First, there's a distinction between "efficient algorithm", "algorithm", "constructive/intuitionistic function" and "(classical) mathematical function". Suppose someone tells me to implement a squaring function, so I then write some code for arithmetic, and have a program output some squares. In this case, one can sooort of say that the mathematical function of "squaring" causally influences the output, at least as a fairly accurate abstract approximation. But I wouldn't be able to implement the vast majority of mathematical functions, so it is a pretty questionable frame. As you go further down the hierarchy towards "efficient algorithm", it becomes more viable to implement, as issues such as "this function cannot be defined with any finite amount of information" or "I cannot think of any algorithm to implement this function" dissipate. I have much less problem with notions like "computational causality" (or alternatively a sort of logical-semantic causality that I've come up with a definition for which I've been thinking of whether to write a LW post about, leaning towards no because LDT-type stuff seems like a dead end).

However, even insofar as we grant the above process as implying a logical causality, I wasn't created by this sort of process. I was created by some complicated history involving e.g. evolution. This complicated history doesn't have any position where one could point to a mathematical function that was taken and implemented; instead evolution is a continuous optimization process working against a changing reality.

Finally, even if all of these problems were solved, the goal with logical causality is often not just to cover structurally identical decision procedures, but also logically "isomorphic" things, for an extremely broad definition of "isomorphic" covering e.g. "proof searches about X" as well as X itself. But computationally, proof searches are very distinct from from the objects they are reasoning about.

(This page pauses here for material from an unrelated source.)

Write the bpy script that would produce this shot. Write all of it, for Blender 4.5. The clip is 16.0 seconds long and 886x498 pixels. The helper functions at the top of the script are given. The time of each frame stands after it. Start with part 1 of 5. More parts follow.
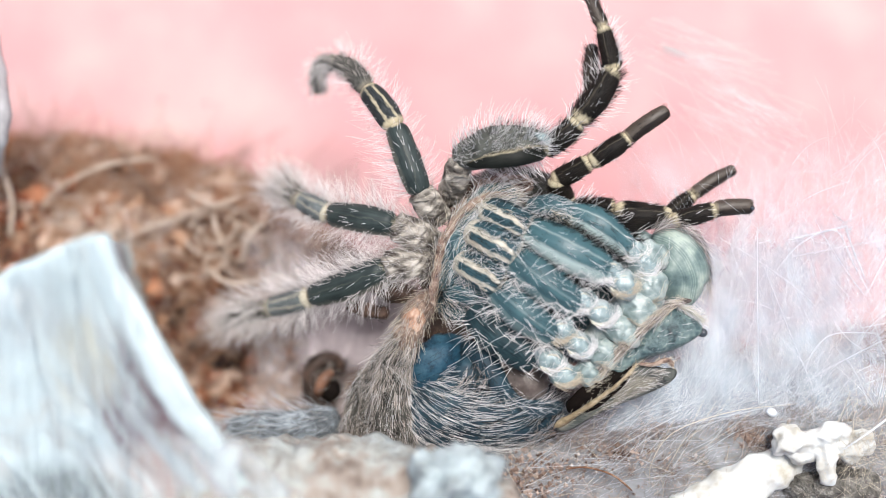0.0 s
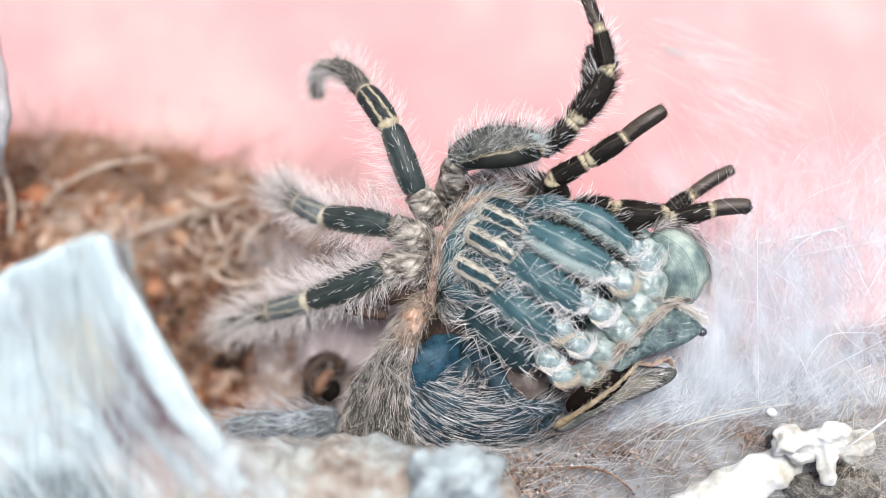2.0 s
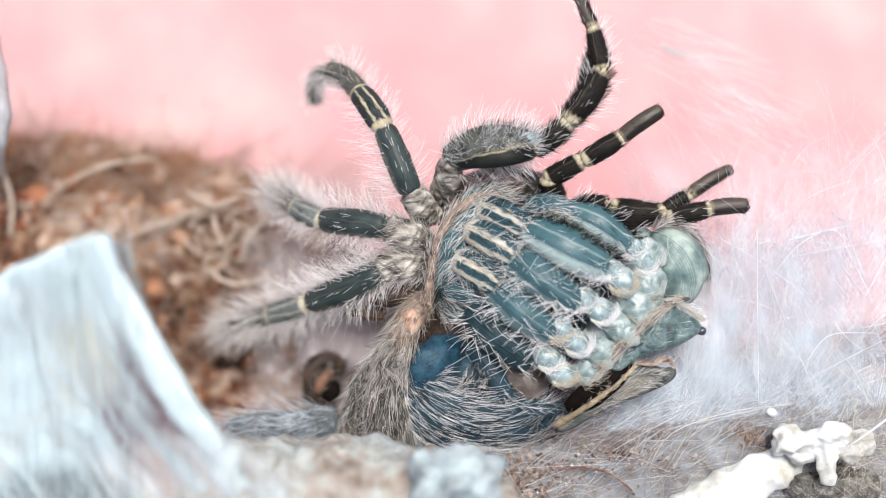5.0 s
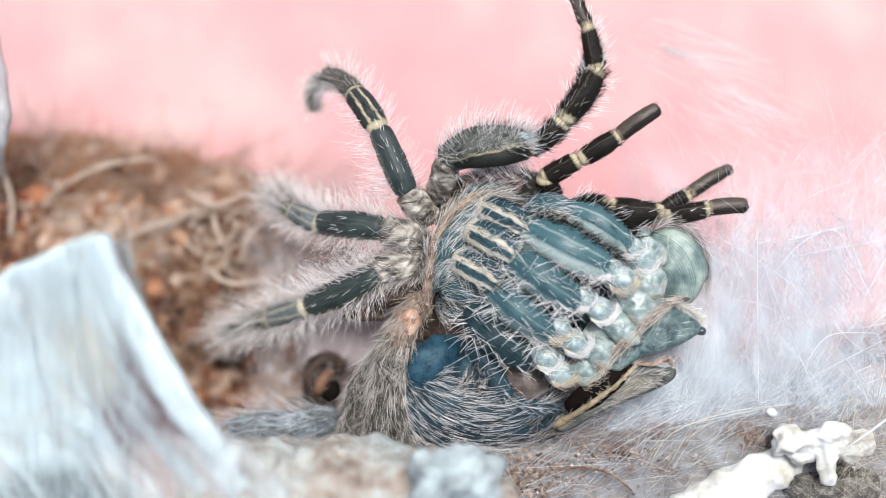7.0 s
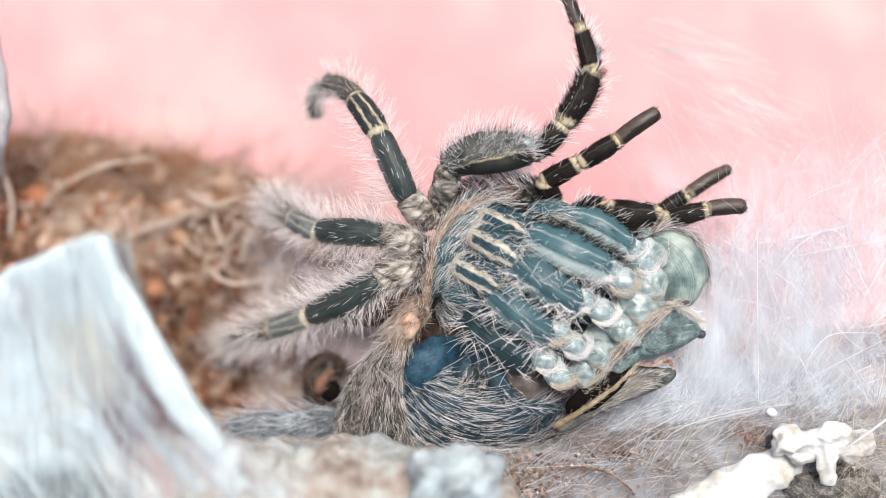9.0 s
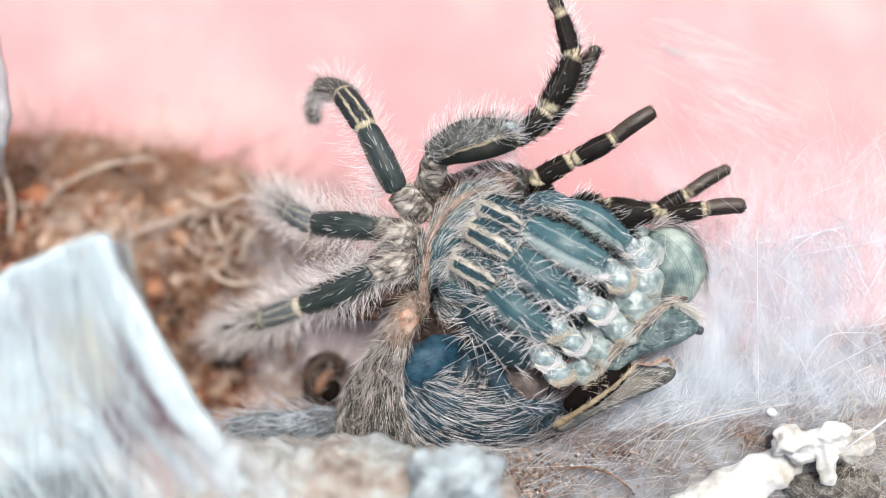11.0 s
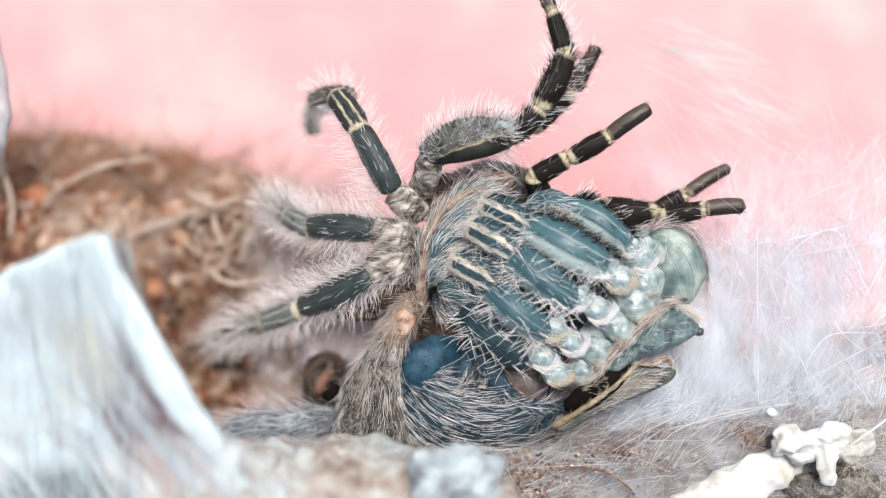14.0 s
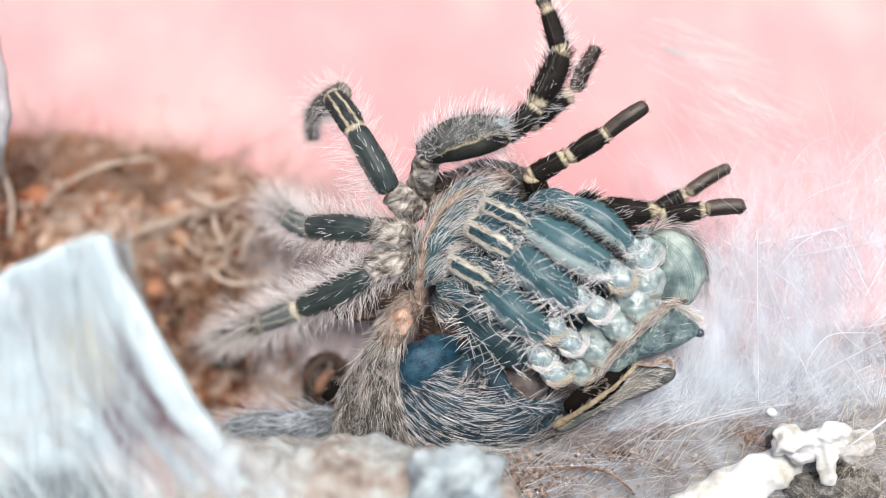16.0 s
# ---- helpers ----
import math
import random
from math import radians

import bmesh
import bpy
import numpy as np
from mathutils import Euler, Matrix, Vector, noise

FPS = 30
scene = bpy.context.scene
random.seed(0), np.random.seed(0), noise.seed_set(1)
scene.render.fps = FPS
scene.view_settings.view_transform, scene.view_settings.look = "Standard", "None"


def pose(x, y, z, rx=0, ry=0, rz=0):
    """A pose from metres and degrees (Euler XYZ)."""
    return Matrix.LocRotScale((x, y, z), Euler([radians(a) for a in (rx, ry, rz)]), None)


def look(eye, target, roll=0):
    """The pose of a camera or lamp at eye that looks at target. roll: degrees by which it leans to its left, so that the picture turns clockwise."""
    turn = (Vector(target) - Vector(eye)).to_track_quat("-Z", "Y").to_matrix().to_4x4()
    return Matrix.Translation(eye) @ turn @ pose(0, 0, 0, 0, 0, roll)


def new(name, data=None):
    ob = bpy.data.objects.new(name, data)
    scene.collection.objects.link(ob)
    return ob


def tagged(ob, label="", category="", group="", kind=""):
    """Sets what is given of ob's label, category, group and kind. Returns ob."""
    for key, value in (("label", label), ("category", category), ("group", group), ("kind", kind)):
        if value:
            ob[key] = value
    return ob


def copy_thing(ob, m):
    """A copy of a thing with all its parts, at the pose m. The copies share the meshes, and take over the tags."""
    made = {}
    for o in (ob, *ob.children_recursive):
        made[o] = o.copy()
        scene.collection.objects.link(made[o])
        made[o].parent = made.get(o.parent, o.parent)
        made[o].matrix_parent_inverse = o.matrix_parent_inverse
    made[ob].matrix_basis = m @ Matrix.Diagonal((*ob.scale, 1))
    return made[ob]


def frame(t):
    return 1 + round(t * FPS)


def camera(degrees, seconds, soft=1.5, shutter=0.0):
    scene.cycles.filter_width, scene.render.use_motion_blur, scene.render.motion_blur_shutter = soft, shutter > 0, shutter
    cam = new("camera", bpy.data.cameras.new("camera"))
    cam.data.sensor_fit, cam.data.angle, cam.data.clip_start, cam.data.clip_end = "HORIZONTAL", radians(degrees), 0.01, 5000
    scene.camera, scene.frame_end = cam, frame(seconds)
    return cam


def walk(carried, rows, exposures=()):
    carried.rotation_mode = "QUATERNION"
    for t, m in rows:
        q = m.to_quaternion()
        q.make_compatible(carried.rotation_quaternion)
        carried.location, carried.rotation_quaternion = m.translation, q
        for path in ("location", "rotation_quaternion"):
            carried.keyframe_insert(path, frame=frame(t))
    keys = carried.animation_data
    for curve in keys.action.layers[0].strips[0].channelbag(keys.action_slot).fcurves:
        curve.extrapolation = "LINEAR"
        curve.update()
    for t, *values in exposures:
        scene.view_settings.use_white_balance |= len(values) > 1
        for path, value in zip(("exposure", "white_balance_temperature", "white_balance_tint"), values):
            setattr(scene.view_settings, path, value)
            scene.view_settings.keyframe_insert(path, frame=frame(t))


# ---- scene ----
# All plans below are in millimetres; the spider lies about 55 mm above the tub's floor.
MM = 0.001
cam = camera(40, 16.0, 0.8)
cam.data.dof.use_dof = True
cam.data.dof.focus_distance = 0.2132
cam.data.dof.aperture_fstop = 4.2
EYE = pose(0, 0, 0.2704)
EXPOSURES = [(0, 0.485, 6330, 9.5), (0.5, 0.66, 6330, 9.5), (1, 0.435, 6330, 9.5), (2, 0.485, 6330, 9.5), (2.5, 0.43, 6330, 9.5), (3, 0.455, 6330, 9.5), (3.5, 0.425, 6330, 9.5), (4, 0.455, 6330, 9.5), (6.5, 0.485, 6230, 8), (7.5, 0.425, 6230, 8), (8.5, 0.455, 6430, 10.5), (9, 0.485, 6530, 11), (11.5, 0.465, 6430, 10), (12, 0.47, 6430, 10), (13, 0.445, 6430, 10.5), (13.5, 0.36, 6380, 9.5), (14, 0.495, 6430, 10.5), (14.5, 0.445, 6430, 10.5), (15, 0.515, 6430, 10.5), (16, 0.47, 6450, 10.5)]
walk(cam, [(0, EYE), (16.0, EYE)], EXPOSURES)

# ---- light: an overcast window sky above the open tub ----
world = bpy.data.worlds.new("sky")
scene.world = world
world.use_nodes = True
wn = world.node_tree.nodes
sky = wn.new("ShaderNodeTexSky")
sky.sky_type = "NISHITA"
sky.sun_disc = False
sky.sun_elevation, sky.sun_rotation = radians(67), radians(18)
sky.dust_density, sky.air_density, sky.ozone_density = 6.0, 1.0, 1.0
wn["Background"].inputs["Strength"].default_value = 0.12
world.node_tree.links.new(sky.outputs["Color"], wn["Background"].inputs["Color"])
sun = new("sun", bpy.data.lights.new("sun", "SUN"))
sun.data.energy, sun.data.angle, sun.data.color = 2.4, radians(20), (1.0, 0.985, 0.96)
sun.matrix_world = look((0.12, 0.36, 0.9), (0, 0, 0))


# ---- materials ----
class Mat:
    """A node material in the making."""

    def __init__(self, name, rough=0.6, spec=0.4):
        self.m = bpy.data.materials.new(name)
        self.m.use_nodes = True
        self.t = self.m.node_tree
        self.b = self.t.nodes["Principled BSDF"]
        self.b.inputs["Roughness"].default_value = rough
        self.b.inputs["Specular IOR Level"].default_value = spec
        self.co = self.t.nodes.new("ShaderNodeTexCoord")
        self.heights = []

    def node(self, kind, **values):
        n = self.t.nodes.new(kind)
        for k, v in values.items():
            n.inputs[k].default_value = v
        return n

    def link(self, a, b):
        self.t.links.new(a, b)

    def noise(self, scale, detail=4.0, stretch=None, uv=False, distort=0.0):
        n = self.node("ShaderNodeTexNoise", Scale=scale, Detail=detail, Distortion=distort)
        src = self.co.outputs["UV" if uv else "Object"]
        if stretch:
            mp = self.t.nodes.new("ShaderNodeMapping")
            mp.inputs["Scale"].default_value = stretch
            self.link(src, mp.inputs["Vector"])
            src = mp.outputs["Vector"]
        self.link(src, n.inputs["Vector"])
        return n.outputs["Fac"]

    def ramp(self, fac, stops):
        r = self.t.nodes.new("ShaderNodeValToRGB")
        el = r.color_ramp.elements
        while len(el) < len(stops):
            el.new(0.5)
        for e, (p, c) in zip(el, stops):
            e.position = p
            e.color = (c, c, c, 1) if isinstance(c, (int, float)) else (*c, 1)
        self.link(fac, r.inputs["Fac"])
        return r.outputs["Color"]

    def math(self, op, a, b):
        n = self.t.nodes.new("ShaderNodeMath")
        n.operation = op
        for i, v in enumerate((a, b)):
            if isinstance(v, (int, float)):
                n.inputs[i].default_value = v
            else:
                self.link(v, n.inputs[i])
        return n.outputs[0]

    def mix(self, fac, a, b, mode="MIX"):
        n = self.t.nodes.new("ShaderNodeMix")
        n.data_type, n.blend_type = "RGBA", mode
        for i, v in ((0, fac), (6, a), (7, b)):
            if isinstance(v, (int, float)):
                n.inputs[i].default_value = v
            elif isinstance(v, tuple):
                n.inputs[i].default_value = (*v, 1)
            else:
                self.link(v, n.inputs[i])
        return n.outputs[2]

    def bump(self, height, strength=0.5, distance=0.0003):
        n = self.node("ShaderNodeBump", Strength=strength, Distance=distance)
        self.link(height, n.inputs["Height"])
        if self.heights:
            self.link(self.heights[-1], n.inputs["Normal"])
        self.heights.append(n.outputs["Normal"])

    def done(self, colour):
        if isinstance(colour, tuple):
            self.b.inputs["Base Color"].default_value = (*colour, 1)
        else:
            self.link(colour, self.b.inputs["Base Color"])
        if self.heights:
            self.link(self.heights[-1], self.b.inputs["Normal"])
        return self.m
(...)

Thanks for this post, I think it has high clarificational value and that your interpretation is valid and good.  In my post, I failed to cite Y&S's actual definition and should have been more careful. I ended up critiquing a definition that probably resembled MacAskill's definition more than Y&S's, and it seems to have been somewhat of an accidental strawperson. In fairness to me though, Y&S never offered any example with the minimal conditions for SD to apply in their original paper while I did.  This is part of what led to MacAskill's counterpost.

This all said, I do think there is something that my definition offers (clarifies?) that Y&S's does not. Consider your example. Suppose I have played 100 Newcombian games and one-boxed each time. Your Omega will then predict that on the 101st, I'll one-box again. If I make decisions independently each time I play the game, then we have the example you presented and which I agree with. But I think it's more interesting if I am allowed to change my strategy.  From my perspective as an agent trying to counfound Omega and win, I should not consider Omega's predictions and my actions to subjuntively depend, and my definition would say so. Under the definition from Y&S, I think it's less clear in this situation what I should think. Should say that we're SD "so far"? Probably not. Should I wait until I finish all interaction with Omega and then decide whether or not we were SD in retrospect? Seems silly. So I think my definition may lead to a more practical understanding than Y&S's.

Do you think we're about on the same page? Thanks again for the post.